Other inequalities I am noticing on campus are seemingly random.  International Student Hostel 1 is better that International Student Hostel 2 in many ways, even through the buildings are supposed to be the same.  For example, the rooms in ISH 1 are more spacious and have tiled floors in some of them.  The restaurant there serves larger portions, the food is better, and the food comes a lot faster.  More importantly, ISH 1 always has flowing water. They never have to carry buckets to an outdoor faucet to get water and take bucket baths like we have to.  However, even more significant than the water issue is the issue of electricity.  ISH 1 ALWAYS has power and ever experiences “lights out” because they have a generator.  This entire side of campus will have no lights, but if you look across the parking lot at ISH 1, they will ALWAYS have lights.  It makes absolutely no sense why ISH 1 would receive all the upgrades before ISH 2, if they were supposed to be the same quality buildings.  At least the price of housing should reflect these obvious inequalities between the two hostels.

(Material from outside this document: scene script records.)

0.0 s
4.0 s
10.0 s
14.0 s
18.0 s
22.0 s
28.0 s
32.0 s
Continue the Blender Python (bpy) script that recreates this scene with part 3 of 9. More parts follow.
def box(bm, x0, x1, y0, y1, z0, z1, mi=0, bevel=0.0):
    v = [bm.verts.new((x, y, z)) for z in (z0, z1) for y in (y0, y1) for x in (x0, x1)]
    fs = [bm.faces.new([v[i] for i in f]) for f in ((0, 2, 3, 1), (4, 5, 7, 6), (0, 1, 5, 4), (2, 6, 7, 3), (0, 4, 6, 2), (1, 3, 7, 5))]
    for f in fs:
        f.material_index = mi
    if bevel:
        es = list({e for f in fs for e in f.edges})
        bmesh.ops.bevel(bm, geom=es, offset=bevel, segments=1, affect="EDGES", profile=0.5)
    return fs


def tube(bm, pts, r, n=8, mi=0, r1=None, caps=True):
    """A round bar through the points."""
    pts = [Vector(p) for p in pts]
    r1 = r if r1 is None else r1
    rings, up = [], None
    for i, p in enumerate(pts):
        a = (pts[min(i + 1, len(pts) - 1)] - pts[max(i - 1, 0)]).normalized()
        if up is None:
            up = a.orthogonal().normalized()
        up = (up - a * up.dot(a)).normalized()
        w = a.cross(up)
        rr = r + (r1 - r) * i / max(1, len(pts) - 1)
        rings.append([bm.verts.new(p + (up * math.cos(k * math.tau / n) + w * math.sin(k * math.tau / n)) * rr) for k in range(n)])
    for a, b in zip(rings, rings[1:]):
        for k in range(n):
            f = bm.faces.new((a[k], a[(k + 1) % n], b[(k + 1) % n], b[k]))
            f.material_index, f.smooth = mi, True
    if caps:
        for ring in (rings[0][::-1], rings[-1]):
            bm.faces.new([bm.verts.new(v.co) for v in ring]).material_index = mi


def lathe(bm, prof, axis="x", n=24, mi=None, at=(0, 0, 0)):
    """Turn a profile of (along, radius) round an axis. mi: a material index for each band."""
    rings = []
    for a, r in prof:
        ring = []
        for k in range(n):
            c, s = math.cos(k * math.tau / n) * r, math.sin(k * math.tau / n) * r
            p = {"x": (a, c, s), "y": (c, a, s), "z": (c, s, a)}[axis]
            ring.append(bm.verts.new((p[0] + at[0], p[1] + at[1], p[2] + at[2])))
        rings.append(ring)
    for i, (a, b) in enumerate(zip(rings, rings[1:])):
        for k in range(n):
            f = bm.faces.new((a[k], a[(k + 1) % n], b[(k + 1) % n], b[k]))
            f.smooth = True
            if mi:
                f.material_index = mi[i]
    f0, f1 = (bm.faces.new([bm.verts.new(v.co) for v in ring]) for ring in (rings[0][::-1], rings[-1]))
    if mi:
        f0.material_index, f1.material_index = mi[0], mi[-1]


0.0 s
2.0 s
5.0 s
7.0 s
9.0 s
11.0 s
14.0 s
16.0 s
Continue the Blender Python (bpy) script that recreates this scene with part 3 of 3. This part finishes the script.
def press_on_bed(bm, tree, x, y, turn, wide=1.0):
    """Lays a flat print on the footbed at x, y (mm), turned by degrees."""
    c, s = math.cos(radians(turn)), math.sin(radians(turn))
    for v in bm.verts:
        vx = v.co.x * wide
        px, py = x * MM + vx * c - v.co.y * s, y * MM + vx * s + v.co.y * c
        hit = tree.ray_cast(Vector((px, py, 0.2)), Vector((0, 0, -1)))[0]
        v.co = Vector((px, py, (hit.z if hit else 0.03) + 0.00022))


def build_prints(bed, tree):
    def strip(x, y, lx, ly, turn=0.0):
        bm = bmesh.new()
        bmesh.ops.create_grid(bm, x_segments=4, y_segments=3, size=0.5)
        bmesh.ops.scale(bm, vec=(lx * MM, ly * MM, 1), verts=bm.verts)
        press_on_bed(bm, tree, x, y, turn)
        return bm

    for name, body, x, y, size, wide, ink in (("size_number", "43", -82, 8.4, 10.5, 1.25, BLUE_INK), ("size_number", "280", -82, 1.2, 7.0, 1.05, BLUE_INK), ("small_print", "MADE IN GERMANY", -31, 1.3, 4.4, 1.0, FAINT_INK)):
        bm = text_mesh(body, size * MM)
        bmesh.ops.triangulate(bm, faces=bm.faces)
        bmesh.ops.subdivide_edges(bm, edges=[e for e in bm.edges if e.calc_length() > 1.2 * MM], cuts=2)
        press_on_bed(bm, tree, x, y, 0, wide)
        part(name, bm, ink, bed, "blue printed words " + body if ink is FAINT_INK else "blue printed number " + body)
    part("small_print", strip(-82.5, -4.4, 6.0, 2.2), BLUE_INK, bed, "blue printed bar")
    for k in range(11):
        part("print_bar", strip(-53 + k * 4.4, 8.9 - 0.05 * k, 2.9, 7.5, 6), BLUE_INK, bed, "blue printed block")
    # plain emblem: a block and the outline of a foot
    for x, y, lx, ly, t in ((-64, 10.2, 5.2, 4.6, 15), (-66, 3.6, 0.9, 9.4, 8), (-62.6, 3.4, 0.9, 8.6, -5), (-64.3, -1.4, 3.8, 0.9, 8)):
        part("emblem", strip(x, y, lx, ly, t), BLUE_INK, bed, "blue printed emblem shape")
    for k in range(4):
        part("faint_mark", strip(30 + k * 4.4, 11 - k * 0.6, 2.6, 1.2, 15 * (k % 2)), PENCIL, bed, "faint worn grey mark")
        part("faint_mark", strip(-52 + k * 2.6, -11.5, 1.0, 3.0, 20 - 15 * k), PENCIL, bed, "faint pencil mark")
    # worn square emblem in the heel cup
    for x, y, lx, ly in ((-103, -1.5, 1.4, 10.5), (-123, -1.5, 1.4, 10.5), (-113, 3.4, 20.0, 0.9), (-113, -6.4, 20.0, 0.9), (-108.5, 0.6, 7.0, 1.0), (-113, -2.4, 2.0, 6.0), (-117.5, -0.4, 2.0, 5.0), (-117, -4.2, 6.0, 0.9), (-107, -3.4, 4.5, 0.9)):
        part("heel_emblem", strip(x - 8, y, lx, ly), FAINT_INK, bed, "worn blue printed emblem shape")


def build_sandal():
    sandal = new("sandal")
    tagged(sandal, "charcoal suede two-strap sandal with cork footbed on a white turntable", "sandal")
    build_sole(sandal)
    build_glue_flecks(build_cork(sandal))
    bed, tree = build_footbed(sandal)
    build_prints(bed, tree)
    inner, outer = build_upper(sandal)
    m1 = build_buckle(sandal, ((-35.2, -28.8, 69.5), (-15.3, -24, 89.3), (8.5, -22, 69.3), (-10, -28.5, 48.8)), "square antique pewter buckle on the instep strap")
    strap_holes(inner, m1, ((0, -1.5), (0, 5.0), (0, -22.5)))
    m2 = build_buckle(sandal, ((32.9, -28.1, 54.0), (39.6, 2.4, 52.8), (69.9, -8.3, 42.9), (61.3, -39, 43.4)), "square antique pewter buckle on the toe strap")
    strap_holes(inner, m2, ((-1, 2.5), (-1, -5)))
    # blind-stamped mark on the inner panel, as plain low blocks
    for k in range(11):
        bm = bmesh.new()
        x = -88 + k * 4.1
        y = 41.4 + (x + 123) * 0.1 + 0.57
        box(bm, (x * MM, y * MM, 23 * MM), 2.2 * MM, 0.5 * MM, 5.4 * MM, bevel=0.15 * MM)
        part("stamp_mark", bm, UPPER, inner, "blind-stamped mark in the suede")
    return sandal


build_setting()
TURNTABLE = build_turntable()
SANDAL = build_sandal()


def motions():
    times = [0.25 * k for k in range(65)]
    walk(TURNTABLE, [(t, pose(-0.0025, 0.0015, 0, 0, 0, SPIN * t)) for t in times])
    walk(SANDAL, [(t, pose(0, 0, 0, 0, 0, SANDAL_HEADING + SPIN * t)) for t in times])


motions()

The oddest example of gender inequality occurred to me a few weeks ago at the University pool.  The university has the strangest rule about swim caps.  They only require women to wear swim caps and men do not have to, regardless of their hair length, and the swim caps cost 8 Cedi (which is relatively expensive).  I saw an international guy swimming with shoulder-length hair and he was not wearing a swim cap.  Upon further inquiry, I was first told that women have cream in their hair and it will mess up the pool if they swim without a cap.  I was not happy with this answer, so I went inside to speak to one of the managers.  Then, I was told that women have perms in their hair and that the chemicals in the perm will mess up the pool.  However, this explanation makes absolutely no sense because there are no chemicals in your hair after you receive a perm (otherwise I am sure your head would be burning pretty intensely).  According to what my Mom explained to me in the past, when a person gets their hair relaxed (chemically straightened), the chemicals denature the protein in the hair, making it straight (then of course you deactivate the chemical cream and rinse the hair very well).  I though it made absolutely no sense that women (all women, regardless of whether they have a perm or not) would be required to purchase a 8 Cedi swim cap because of the “creams in their hair” or the “chemicals from the perm”.  I am sure you could imagine I was annoyed by this rule and immediately labeled it as an example of gender inequality.  The only rule that would have made sense was if all people were required to wear swim caps to prevent loose hairs from falling out and clogging the drain.  But as you could guess, I was hot and wanted to swim, so I bought the swim cap and went swimming anyway.  I learned that in Ghana (and in life) you have to choose your battles, and arguing over a swim cap and unfair pool rule are not on my list of things to do this semester.  However, I have not seen a more obvious example of gender inequality since I have been here in Ghana.